:: The task ::
Drop the images; return everything else in the listing below exactly.

■ ■ ■ ■ ■ ■ ■

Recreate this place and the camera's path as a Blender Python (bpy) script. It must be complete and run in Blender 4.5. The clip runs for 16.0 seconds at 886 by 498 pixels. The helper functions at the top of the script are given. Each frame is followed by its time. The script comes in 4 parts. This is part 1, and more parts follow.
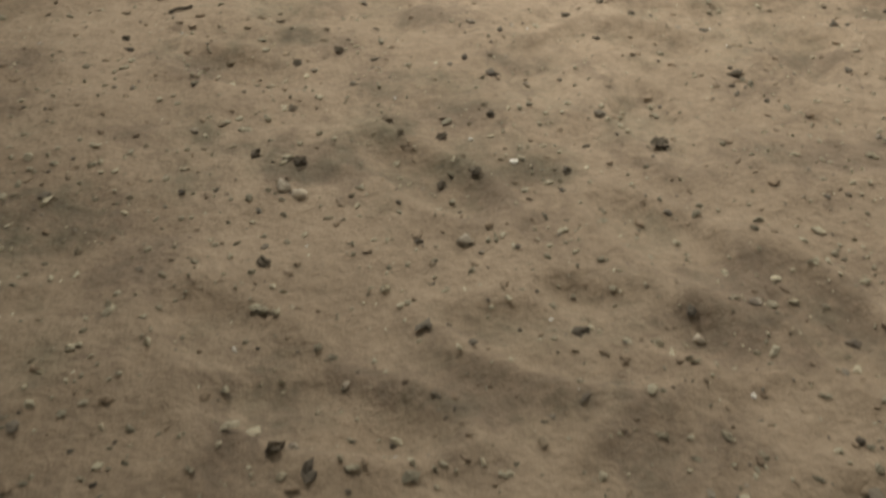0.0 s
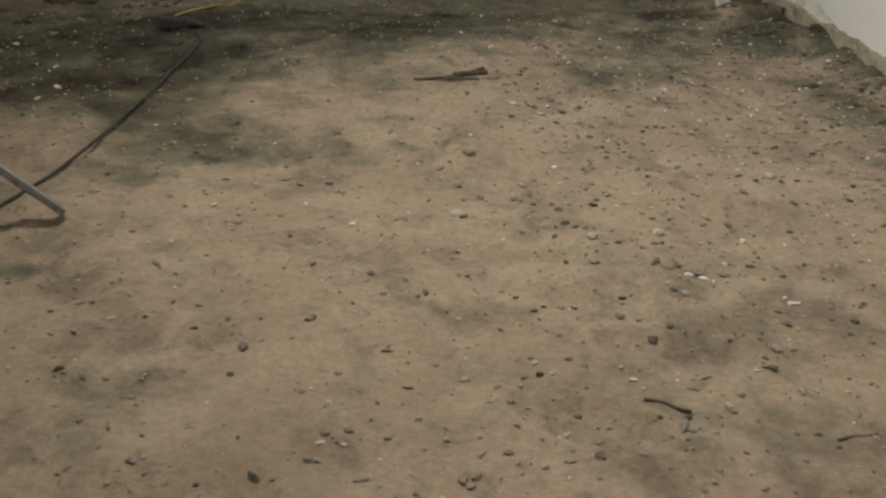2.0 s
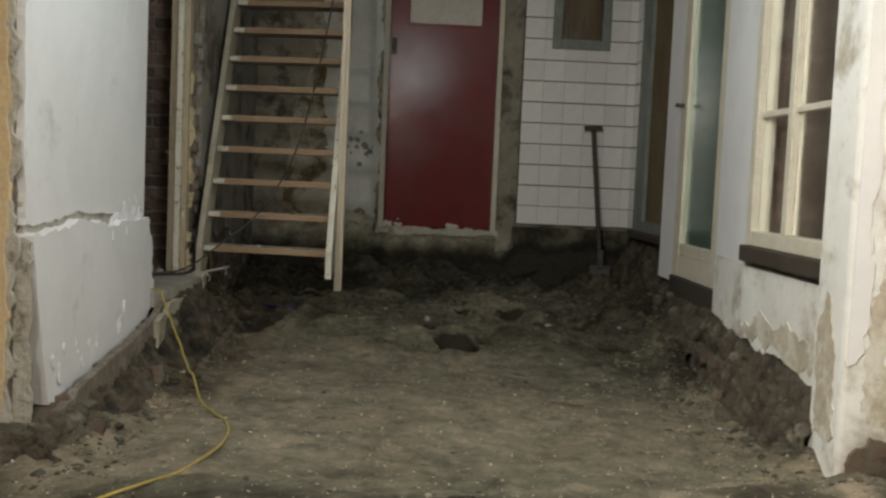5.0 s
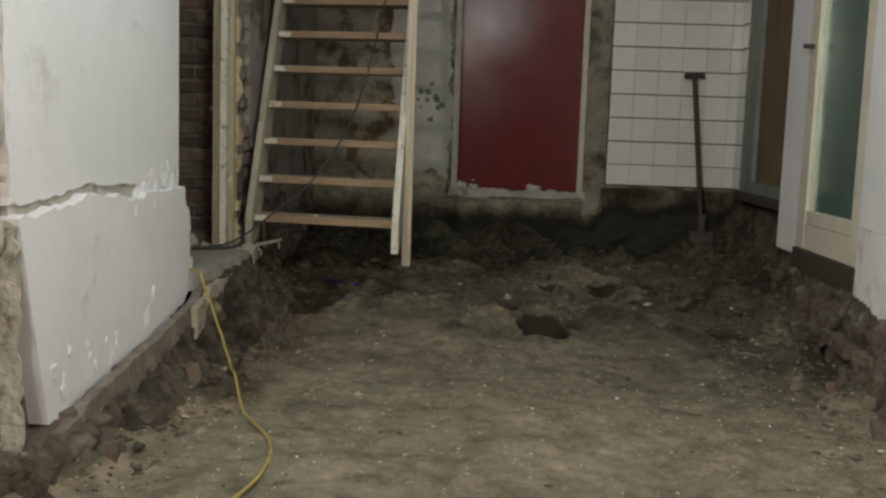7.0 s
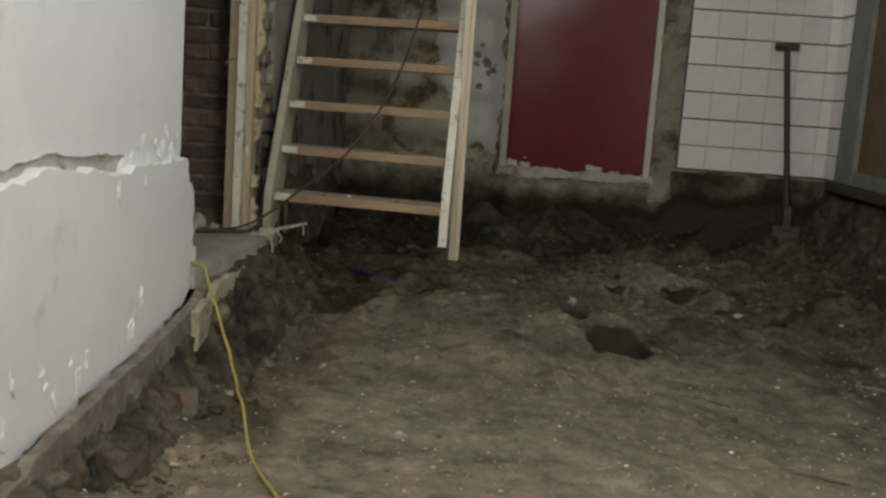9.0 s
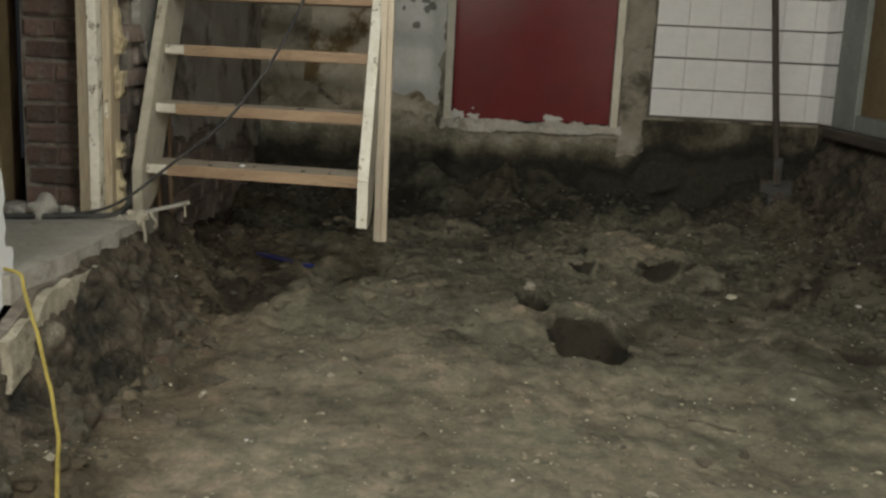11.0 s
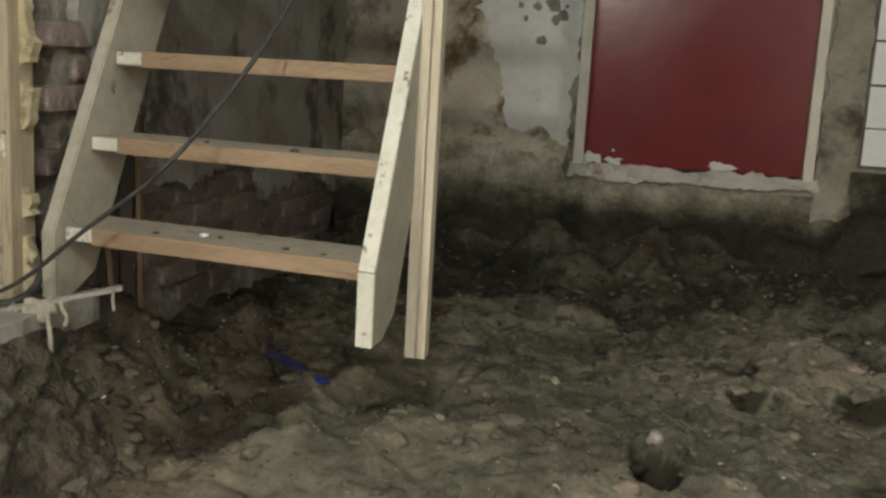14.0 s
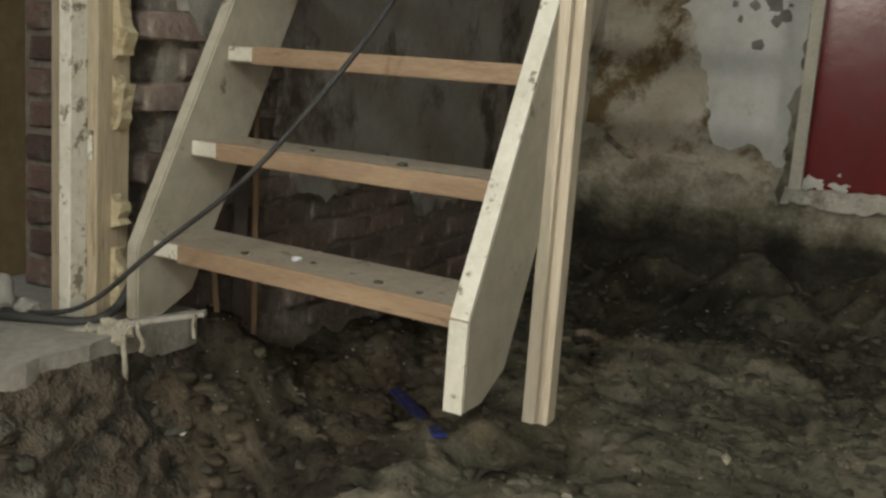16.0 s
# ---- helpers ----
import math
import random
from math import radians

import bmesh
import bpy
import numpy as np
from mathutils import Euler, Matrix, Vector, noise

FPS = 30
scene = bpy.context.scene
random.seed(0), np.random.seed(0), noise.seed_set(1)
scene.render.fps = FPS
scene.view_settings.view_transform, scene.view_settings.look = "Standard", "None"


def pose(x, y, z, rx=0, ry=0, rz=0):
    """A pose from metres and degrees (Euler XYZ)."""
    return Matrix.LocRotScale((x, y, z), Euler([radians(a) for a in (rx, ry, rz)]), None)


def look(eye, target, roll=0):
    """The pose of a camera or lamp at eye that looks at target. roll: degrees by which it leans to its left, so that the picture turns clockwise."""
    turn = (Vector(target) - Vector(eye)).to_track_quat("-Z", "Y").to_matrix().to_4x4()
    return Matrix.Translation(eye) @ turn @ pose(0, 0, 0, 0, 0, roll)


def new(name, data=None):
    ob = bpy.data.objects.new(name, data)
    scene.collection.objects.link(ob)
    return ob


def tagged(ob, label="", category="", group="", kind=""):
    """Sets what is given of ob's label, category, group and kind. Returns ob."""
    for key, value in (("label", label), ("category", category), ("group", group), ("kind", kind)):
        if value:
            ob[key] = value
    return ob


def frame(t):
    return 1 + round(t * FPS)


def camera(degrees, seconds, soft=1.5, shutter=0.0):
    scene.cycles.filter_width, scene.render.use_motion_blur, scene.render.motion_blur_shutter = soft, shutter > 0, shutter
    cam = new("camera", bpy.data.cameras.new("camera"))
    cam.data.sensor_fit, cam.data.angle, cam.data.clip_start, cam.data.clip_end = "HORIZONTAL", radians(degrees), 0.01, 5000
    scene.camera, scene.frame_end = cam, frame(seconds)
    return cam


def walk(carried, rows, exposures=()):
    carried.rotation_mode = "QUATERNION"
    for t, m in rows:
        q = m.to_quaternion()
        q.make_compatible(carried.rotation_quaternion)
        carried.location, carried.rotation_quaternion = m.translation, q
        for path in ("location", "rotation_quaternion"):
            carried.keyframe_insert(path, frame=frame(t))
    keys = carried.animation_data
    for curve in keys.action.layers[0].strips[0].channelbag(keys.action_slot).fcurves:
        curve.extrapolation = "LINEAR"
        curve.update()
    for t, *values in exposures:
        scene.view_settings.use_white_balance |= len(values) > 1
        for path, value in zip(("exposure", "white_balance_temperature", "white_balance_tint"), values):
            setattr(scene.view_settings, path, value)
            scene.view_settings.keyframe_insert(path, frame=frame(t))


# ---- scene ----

■ ■ ■ ■ ■ ■ ■

:: Problem solution ::
Recreate this place and the camera's path as a Blender Python (bpy) script. It must be complete and run in Blender 4.5. The clip runs for 16.0 seconds at 886 by 498 pixels. The helper functions at the top of the script are given. Each frame is followed by its time. The script comes in 4 parts. This is part 1, and more parts follow.
0.0 s
2.0 s
5.0 s
7.0 s
9.0 s
11.0 s
14.0 s
16.0 s
# ---- helpers ----
import math
import random
from math import radians

import bmesh
import bpy
import numpy as np
from mathutils import Euler, Matrix, Vector, noise

FPS = 30
scene = bpy.context.scene
random.seed(0), np.random.seed(0), noise.seed_set(1)
scene.render.fps = FPS
scene.view_settings.view_transform, scene.view_settings.look = "Standard", "None"


def pose(x, y, z, rx=0, ry=0, rz=0):
    """A pose from metres and degrees (Euler XYZ)."""
    return Matrix.LocRotScale((x, y, z), Euler([radians(a) for a in (rx, ry, rz)]), None)


def look(eye, target, roll=0):
    """The pose of a camera or lamp at eye that looks at target. roll: degrees by which it leans to its left, so that the picture turns clockwise."""
    turn = (Vector(target) - Vector(eye)).to_track_quat("-Z", "Y").to_matrix().to_4x4()
    return Matrix.Translation(eye) @ turn @ pose(0, 0, 0, 0, 0, roll)


def new(name, data=None):
    ob = bpy.data.objects.new(name, data)
    scene.collection.objects.link(ob)
    return ob


def tagged(ob, label="", category="", group="", kind=""):
    """Sets what is given of ob's label, category, group and kind. Returns ob."""
    for key, value in (("label", label), ("category", category), ("group", group), ("kind", kind)):
        if value:
            ob[key] = value
    return ob


def frame(t):
    return 1 + round(t * FPS)


def camera(degrees, seconds, soft=1.5, shutter=0.0):
    scene.cycles.filter_width, scene.render.use_motion_blur, scene.render.motion_blur_shutter = soft, shutter > 0, shutter
    cam = new("camera", bpy.data.cameras.new("camera"))
    cam.data.sensor_fit, cam.data.angle, cam.data.clip_start, cam.data.clip_end = "HORIZONTAL", radians(degrees), 0.01, 5000
    scene.camera, scene.frame_end = cam, frame(seconds)
    return cam


def walk(carried, rows, exposures=()):
    carried.rotation_mode = "QUATERNION"
    for t, m in rows:
        q = m.to_quaternion()
        q.make_compatible(carried.rotation_quaternion)
        carried.location, carried.rotation_quaternion = m.translation, q
        for path in ("location", "rotation_quaternion"):
            carried.keyframe_insert(path, frame=frame(t))
    keys = carried.animation_data
    for curve in keys.action.layers[0].strips[0].channelbag(keys.action_slot).fcurves:
        curve.extrapolation = "LINEAR"
        curve.update()
    for t, *values in exposures:
        scene.view_settings.use_white_balance |= len(values) > 1
        for path, value in zip(("exposure", "white_balance_temperature", "white_balance_tint"), values):
            setattr(scene.view_settings, path, value)
            scene.view_settings.keyframe_insert(path, frame=frame(t))


# ---- scene ----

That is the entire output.